Congressman Trey Radel (R-FL) decided to resign his service for the Florida District 19. My previous post actually recommended that Congressman Trey Radel continue his service and not resign. I based my opinion on the need for Radel working to convince his constituency for their pardon and support.
I also recommended that Republicans and his constituency be open-minded in considering his second chance, albeit in an indirect way.
On both counts we see a meltdown.
I try not to edit news and literally accept the opinions of newspaper editors and television anchors who try to decide for me what the best course of action is.
Taking on the merit of the case alone, Radel obviously screwed up. But, he was nominated by the middle class and wealthy of Fort Myers and Naples, Florida; was heavily supported by the Republican Party in general; was charioted by the Tea Parties – although it won’t admit it in unison – and he was elected to Congress.
In garnering the campaign support for Radel in the first place, it didn’t matter that he had a party drug and alcohol problem that possibly was there for more time than we care to digest, and it didn’t matter that he was a conservative talk show host.
I only needed to view one video reported by Amanda Hall of WINK NEWS, Fort Myers, Florida, to understand Radel. He had sworn to this constituency that he would serve his constituents, his country, and his family. He had promised his Republican party that he would be conservative. Yes, Radel became a congressman and got in very deep. Then, he was surrounded by power, greed, corruption, and a party drug atmosphere in Washington. What is a congressman supposed to do?
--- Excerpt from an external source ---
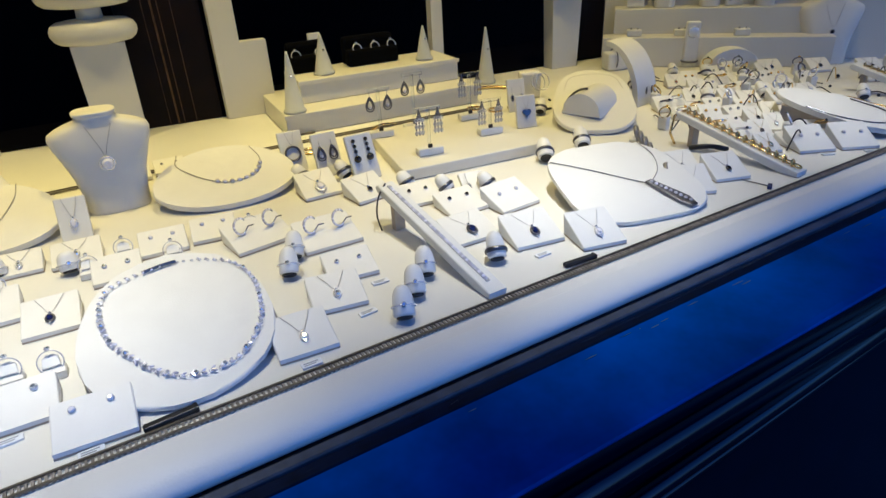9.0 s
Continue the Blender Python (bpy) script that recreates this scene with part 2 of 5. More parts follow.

What he did do was circle himself into a real DuPont. How so? one asks. Positively, he couldn’t lie to himself about his own party drug use and alcoholism. Negatively, Radel had not thought about his exit strategy.
In Washington, when you screw up, you need an exit strategy. The United States Speaker of the House, John Boehner (R-OH); the United States House Committee on Ethics; the middle class and wealthy constituents of Fort Myers and Naples, Florida; the Republican Party; the Republican National Committee; the Republican Party of Florida; the Florida Governor, a Republican; and even the Democratic Party were all pressuring Mr. Radel to resign.
What could have been Radel’s exit strategy? He should have kept his mouth shut. And by following this simple strategy, what could he have lost by following it?
There is no way he could have been fired from Congress in the time he had remaining to serve, which would have been one year in a two-year term office. As I understand it, the United States House Committee on Ethics, headed by Mike Conaway (R-TX), is very forgiving. He would have been investigated and reprimanded, and perhaps censured, but not expelled.
I think Mr. Radel should have hammered it out by staying to full term in office. The term would have gone by quickly. By studying the numbers, he would have soon realized that the odds for re-election would be minimal. He could have been a good servant, got back on track, and voted for his constituents according to their needs. At the same time, he could have achieved one full term in Congressional office, with a small blemish, and made his family proud of him.
He would have analyzed the Republican dismal uproar and the Tea Party dishonorable discharge. One must ask how the Republican Party is going to salvage a spent term by specially electing a replacement in time to do any good. Additionally, the extra taxpayer expense is reckoned to be at approximately $500,000.
Although Radel had fallen on his own sword, he quickly removed it and fell backwards on it. Nevertheless, the pressure was there to do so.